Picture: Hema jeans back pockets
Hema's jeans back pockets
Picture: Hema jeans back pockets
Hema's jeans back pockets
Picture: Levi's' trademark
Levi's' trademark
Picture: Levi's' trademark
Levi's' trademark

On 30 October 2015 Levi’s brought an ex parte action before the President of the Court under the Benelux Convention on Intellectual Property (“the BCIP”), which prohibits the use by any third party of signs identical or similar to another’s trademark.

Firstly, the Court found that the use of the contested signs as “decorative” elements and not as a trademark or distinctive sign to be irrelevant since the decorative use of a sign does not preclude a potential trademark infringement.

Secondly, the Court found what it called “significant” disparities between the two signs: Levi’s trademark was composed of two curved lines meeting in the middle of the pocket, whereas Hema’s sign represented three curved lines meeting slightly left from the middle of the pocket.

Thirdly, however, the Court held that there were indisputable similarities that the relevant public would be aware of, inevitably resulting in the likelihood of confusion. The Court added that the relevant products were highly similar.

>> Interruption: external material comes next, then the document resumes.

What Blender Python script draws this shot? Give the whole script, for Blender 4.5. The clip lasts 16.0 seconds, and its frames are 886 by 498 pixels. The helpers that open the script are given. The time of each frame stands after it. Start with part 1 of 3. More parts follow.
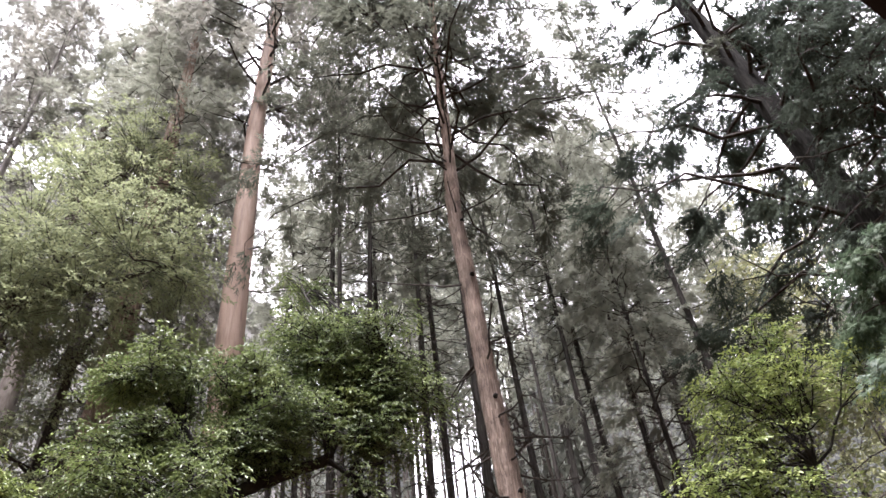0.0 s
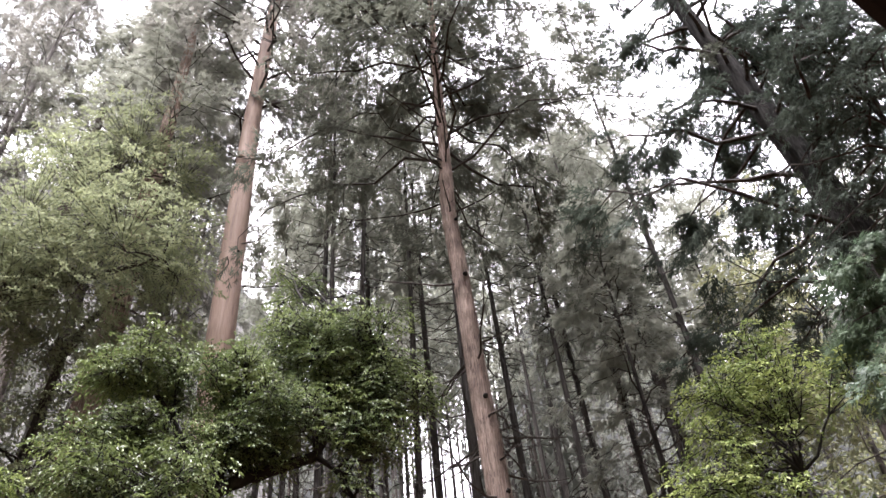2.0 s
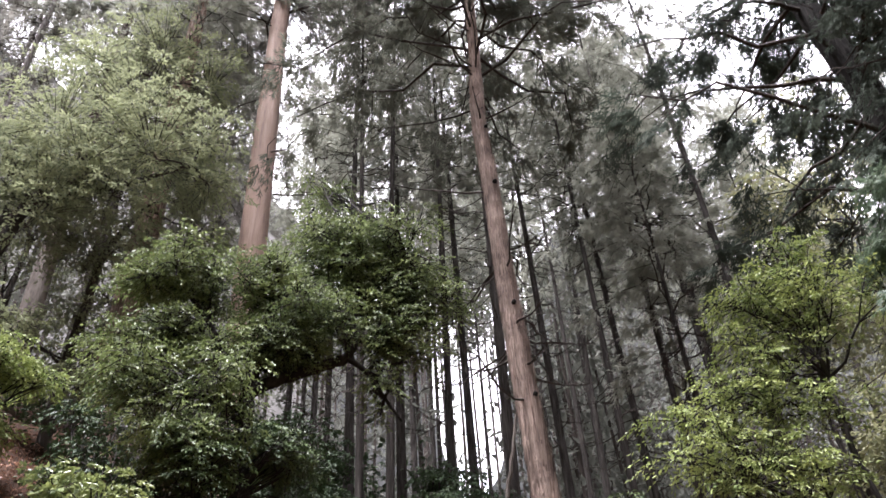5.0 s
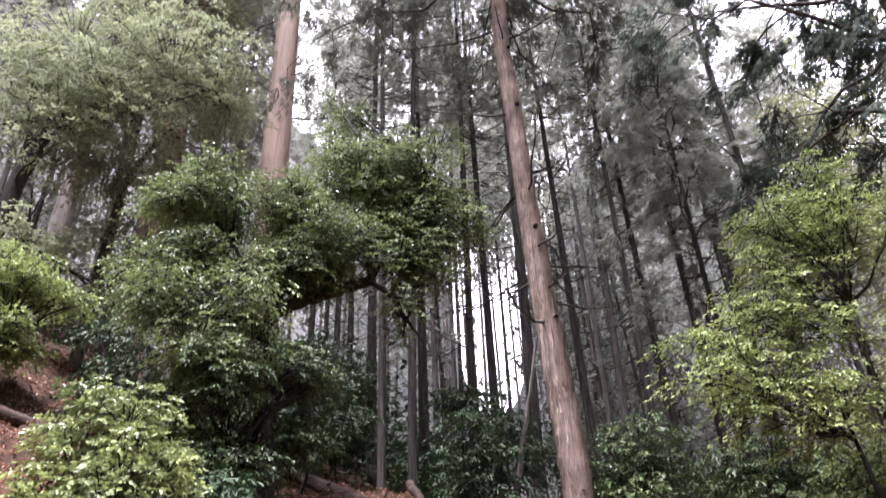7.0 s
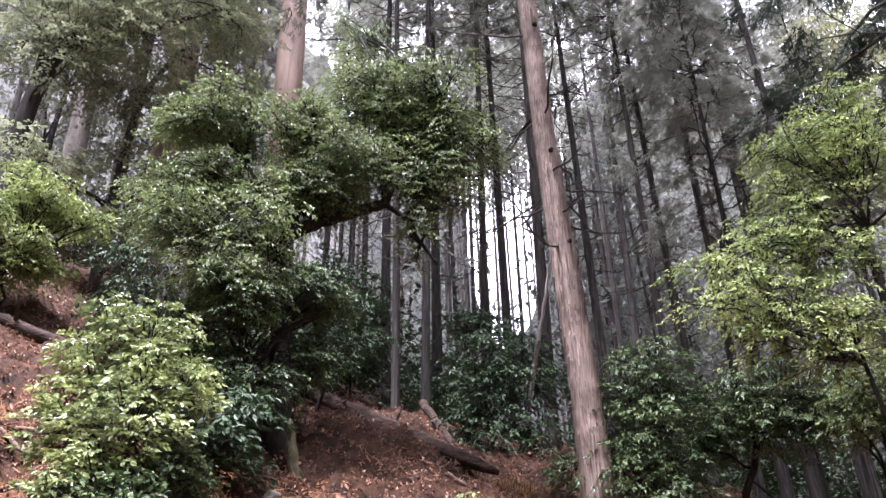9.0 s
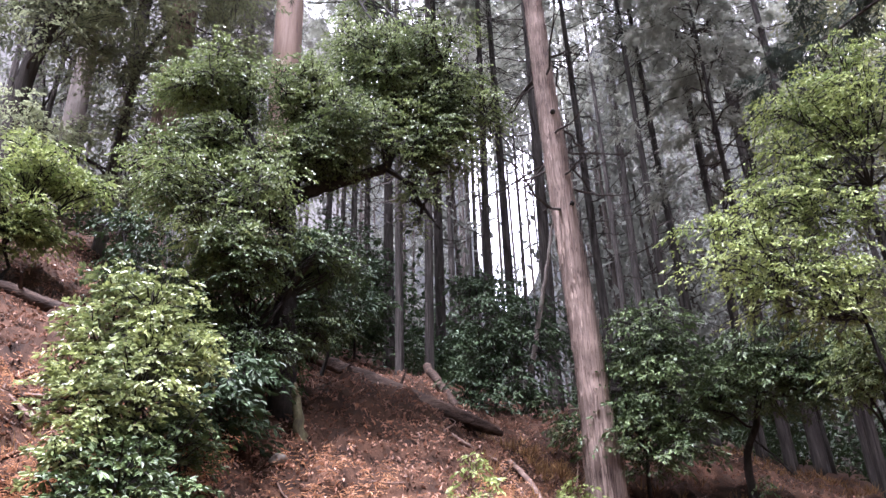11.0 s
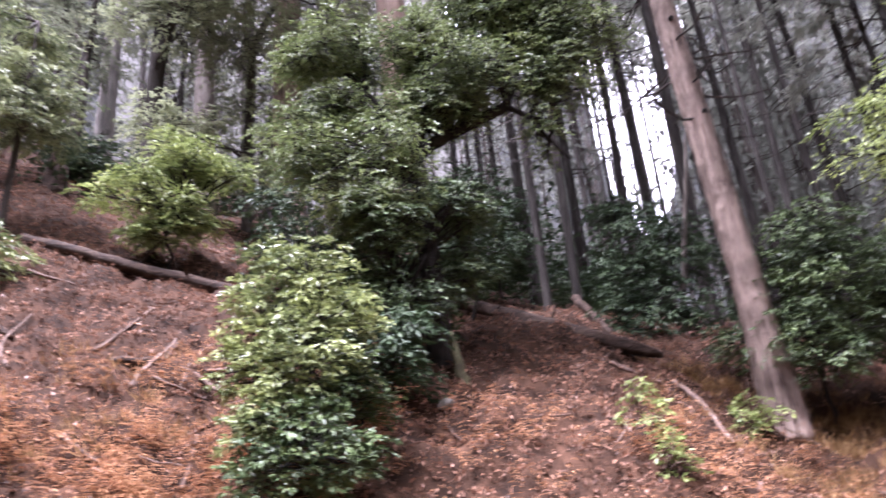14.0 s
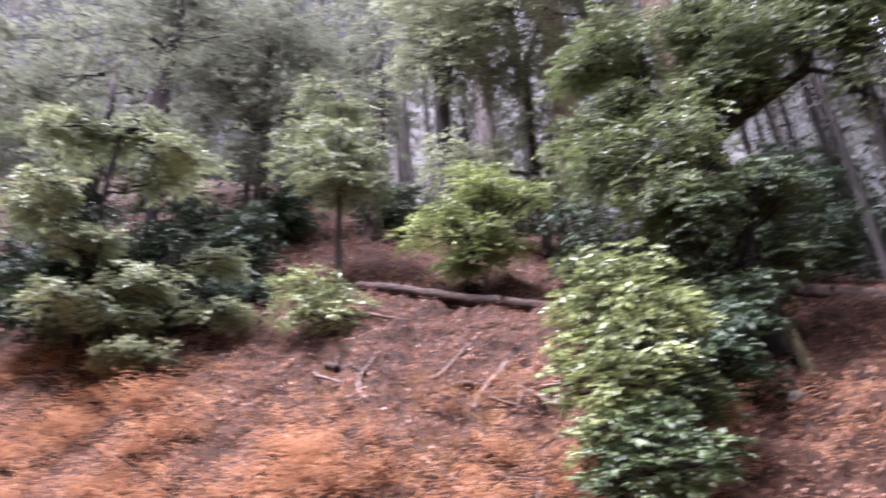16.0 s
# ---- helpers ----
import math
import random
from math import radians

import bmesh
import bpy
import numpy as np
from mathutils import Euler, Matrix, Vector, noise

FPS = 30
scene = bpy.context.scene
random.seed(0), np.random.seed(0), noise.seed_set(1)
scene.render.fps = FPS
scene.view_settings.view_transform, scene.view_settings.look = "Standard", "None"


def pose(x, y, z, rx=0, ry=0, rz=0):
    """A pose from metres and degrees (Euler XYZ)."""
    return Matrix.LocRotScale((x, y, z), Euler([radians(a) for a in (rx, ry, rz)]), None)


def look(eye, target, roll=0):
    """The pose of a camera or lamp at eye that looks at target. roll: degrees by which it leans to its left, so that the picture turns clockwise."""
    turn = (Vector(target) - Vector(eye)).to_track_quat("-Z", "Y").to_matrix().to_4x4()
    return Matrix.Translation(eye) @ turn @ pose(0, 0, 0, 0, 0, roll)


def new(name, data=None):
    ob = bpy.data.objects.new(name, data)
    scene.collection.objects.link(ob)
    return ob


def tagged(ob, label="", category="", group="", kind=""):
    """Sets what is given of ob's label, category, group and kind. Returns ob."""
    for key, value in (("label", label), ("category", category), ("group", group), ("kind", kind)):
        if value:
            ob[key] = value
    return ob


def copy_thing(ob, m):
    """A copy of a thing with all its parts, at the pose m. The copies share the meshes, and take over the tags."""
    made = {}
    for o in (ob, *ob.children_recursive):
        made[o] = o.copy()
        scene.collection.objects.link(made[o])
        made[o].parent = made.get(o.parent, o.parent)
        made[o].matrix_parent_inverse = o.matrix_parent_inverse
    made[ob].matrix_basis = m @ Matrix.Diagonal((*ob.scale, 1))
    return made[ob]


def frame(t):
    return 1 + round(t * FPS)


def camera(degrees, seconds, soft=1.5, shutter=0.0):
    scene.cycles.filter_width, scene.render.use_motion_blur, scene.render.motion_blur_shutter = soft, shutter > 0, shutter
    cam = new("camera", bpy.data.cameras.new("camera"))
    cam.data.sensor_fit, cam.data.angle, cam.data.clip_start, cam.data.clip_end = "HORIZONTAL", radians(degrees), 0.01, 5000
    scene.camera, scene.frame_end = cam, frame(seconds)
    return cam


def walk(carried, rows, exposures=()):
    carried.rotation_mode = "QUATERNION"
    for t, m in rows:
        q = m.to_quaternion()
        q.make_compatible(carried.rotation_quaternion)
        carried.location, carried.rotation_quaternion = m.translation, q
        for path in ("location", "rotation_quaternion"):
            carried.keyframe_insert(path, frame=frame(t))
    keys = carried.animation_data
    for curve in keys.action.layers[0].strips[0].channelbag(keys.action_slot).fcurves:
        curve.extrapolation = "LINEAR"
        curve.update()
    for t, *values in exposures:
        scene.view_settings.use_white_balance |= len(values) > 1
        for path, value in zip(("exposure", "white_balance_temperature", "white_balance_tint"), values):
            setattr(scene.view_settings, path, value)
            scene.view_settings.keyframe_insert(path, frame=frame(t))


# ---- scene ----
# ---- camera and its path ----
cam = camera(57.06, 16.0, soft=1.45, shutter=0.85)
PATH = [
    (0.0, pose(-0.000, 0.000, 1.600, 136.73, 5.13, 5.43)),
    (0.5, pose(0.006, 0.002, 1.594, 136.66, 5.26, 4.90)),
    (1.0, pose(0.007, 0.001, 1.592, 136.77, 5.15, 4.68)),
    (1.5, pose(-0.000, 0.004, 1.596, 136.84, 4.94, 4.32)),
    (2.0, pose(-0.002, 0.005, 1.593, 136.59, 4.57, 4.16)),
    (2.5, pose(-0.001, 0.012, 1.587, 135.79, 4.14, 4.19)),
    (3.0, pose(-0.003, 0.016, 1.584, 134.79, 3.96, 4.40)),
    (3.5, pose(-0.009, 0.025, 1.576, 133.62, 3.63, 4.60)),
    (4.0, pose(-0.010, 0.029, 1.569, 132.38, 3.43, 4.70)),
    (6.5, pose(-0.010, 0.054, 1.547, 127.02, 2.44, 6.87)),
    (7.0, pose(-0.017, 0.053, 1.535, 125.26, 2.08, 6.65)),
    (7.5, pose(-0.020, 0.051, 1.528, 123.42, 1.67, 6.86)),
    (8.0, pose(-0.022, 0.053, 1.523, 122.04, 1.34, 6.98)),
    (8.5, pose(-0.024, 0.059, 1.518, 120.97, 1.23, 7.08)),
    (9.0, pose(-0.027, 0.064, 1.508, 120.06, 1.18, 7.22)),
    (11.5, pose(-0.021, 0.066, 1.504, 116.80, 1.90, 8.04)),
    (12.0, pose(-0.021, 0.065, 1.502, 116.00, 2.22, 8.45)),
    (12.5, pose(-0.027, 0.063, 1.499, 115.58, 2.36, 9.09)),
    (13.0, pose(-0.041, 0.057, 1.490, 114.89, 3.06, 11.65)),
    (13.5, pose(-0.053, 0.054, 1.495, 114.28, 3.92, 15.62)),
    (14.0, pose(-0.067, 0.051, 1.495, 114.09, 5.07, 19.70)),
    (14.5, pose(-0.092, 0.033, 1.498, 114.78, 5.00, 24.89)),
    (15.0, pose(-0.123, 0.007, 1.501, 115.79, 4.38, 30.00)),
    (15.5, pose(-0.150, -0.008, 1.499, 116.57, 4.58, 35.31)),
    (16.0, pose(-0.190, -0.021, 1.488, 116.75, 4.48, 42.07)),
]
walk(cam, PATH, exposures=[(0.0, 2.32, 6200, 20), (3.0, 2.22, 6170, 21), (4.0, 2.1, 6150, 21), (6.5, 2.42, 5930, 25), (8.0, 2.66, 5780, 27), (12.5, 2.68, 5600, 31), (14.5, 2.68, 5640, 35), (16.0, 2.7, 5600, 37)])

# ---- light: bright overcast sky over a wet wood ----
SUN_UP, SUN_ROUND = 72.0, 215.0
world = bpy.data.worlds.new("overcast_sky")
scene.world = world
world.use_nodes = True
wn, wl = world.node_tree.nodes, world.node_tree.links
sky = wn.new("ShaderNodeTexSky")
sky.sky_type, sky.sun_disc = "NISHITA", False
sky.sun_elevation, sky.sun_rotation = radians(SUN_UP), radians(SUN_ROUND)
sky.air_density, sky.dust_density = 1.0, 6.0
pale = wn.new("ShaderNodeHueSaturation")
pale.inputs["Saturation"].default_value = 0.12
wl.new(sky.outputs[0], pale.inputs["Color"])
cloud = wn.new("ShaderNodeMix")
cloud.data_type = "RGBA"
cloud.inputs[0].default_value = 0.8
cloud.inputs[7].default_value = (12.5, 12.4, 12.3, 1)
wl.new(pale.outputs[0], cloud.inputs[6])
wl.new(cloud.outputs[2], wn["Background"].inputs["Color"])
wn["Background"].inputs["Strength"].default_value = 0.12
sun = new("sun", bpy.data.lights.new("sun", "SUN"))
sun.data.energy, sun.data.angle, sun.data.color = 4.4, radians(20), (1.0, 0.98, 0.94)
sun.matrix_world = look((0, 0, 50), (-10 * math.sin(radians(SUN_ROUND)), -10 * math.cos(radians(SUN_ROUND)), 50 - 10 * math.tan(radians(SUN_UP))))

RNG = np.random.default_rng(7)


# ---- materials ----
def material(name, ramp, scale=(6, 6, 6), rough=0.85, bump=0.3, fine=40.0, spec=0.3, distort=0.6, detail=6.0):
    """Noise over two scales between the colours of ramp, with relief."""
    m = bpy.data.materials.new(name)
    m.use_nodes = True
    n, l = m.node_tree.nodes, m.node_tree.links
    bsdf = n["Principled BSDF"]
    co, mp = n.new("ShaderNodeTexCoord"), n.new("ShaderNodeMapping")
    mp.inputs["Scale"].default_value = scale
    l.new(co.outputs["Object"], mp.inputs["Vector"])
    big, small = n.new("ShaderNodeTexNoise"), n.new("ShaderNodeTexNoise")
    big.inputs["Scale"].default_value, big.inputs["Detail"].default_value, big.inputs["Distortion"].default_value = 1.0, detail, distort
    small.inputs["Scale"].default_value, small.inputs["Detail"].default_value = fine / max(scale), 5.0
    l.new(mp.outputs[0], big.inputs["Vector"])
    l.new(mp.outputs[0], small.inputs["Vector"])
    mix = n.new("ShaderNodeMath")
    mix.operation = "MULTIPLY_ADD"
    mix.inputs[1].default_value = 0.35
    l.new(small.outputs["Fac"], mix.inputs[0])
    sub = n.new("ShaderNodeMath")
    sub.operation = "MULTIPLY_ADD"
    sub.inputs[1].default_value, sub.inputs[2].default_value = 0.75, -0.05
    l.new(big.outputs["Fac"], sub.inputs[0])
    l.new(sub.outputs[0], mix.inputs[2])
    cr = n.new("ShaderNodeValToRGB")
    e = cr.color_ramp.elements
    while len(e) < len(ramp):
        e.new(0.5)
    for k, c in enumerate(ramp):
        e[k].position = 0.3 + 0.42 * k / (len(ramp) - 1)
        e[k].color = (*c, 1)
    l.new(mix.outputs[0], cr.inputs[0])
    l.new(cr.outputs[0], bsdf.inputs["Base Color"])
    bsdf.inputs["Roughness"].default_value = rough
    bsdf.inputs["Specular IOR Level"].default_value = spec
    bp = n.new("ShaderNodeBump")
    bp.inputs["Strength"].default_value, bp.inputs["Distance"].default_value = bump, 0.03
    l.new(mix.outputs[0], bp.inputs["Height"])
    l.new(bp.outputs[0], bsdf.inputs["Normal"])
    return m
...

As a result, the Court agreed with Levi’s and prohibited Hema from using the sign in question. Given the price of the products, the profit margin made by Hema, the importance of Hema’s store network and the quantities which it sold, the Court reduced the penalty payment claimed by Levi’s (from EUR 10,000), to EUR 100, per product, with a cap of EUR 4 million. Damages to the tune of EUR 20 per product were also awarded to Levi’s, with the Court taking into account, among others, the “millions” that Levi’s claims to spend in marketing efforts every year. Finally, the Court refused to order Hema to transfer to Levi’s all profits resulting from the use of the signs at issue, and to provide all accounts in this regard, as Levi’s failed to provide evidence of Hema’s bad faith.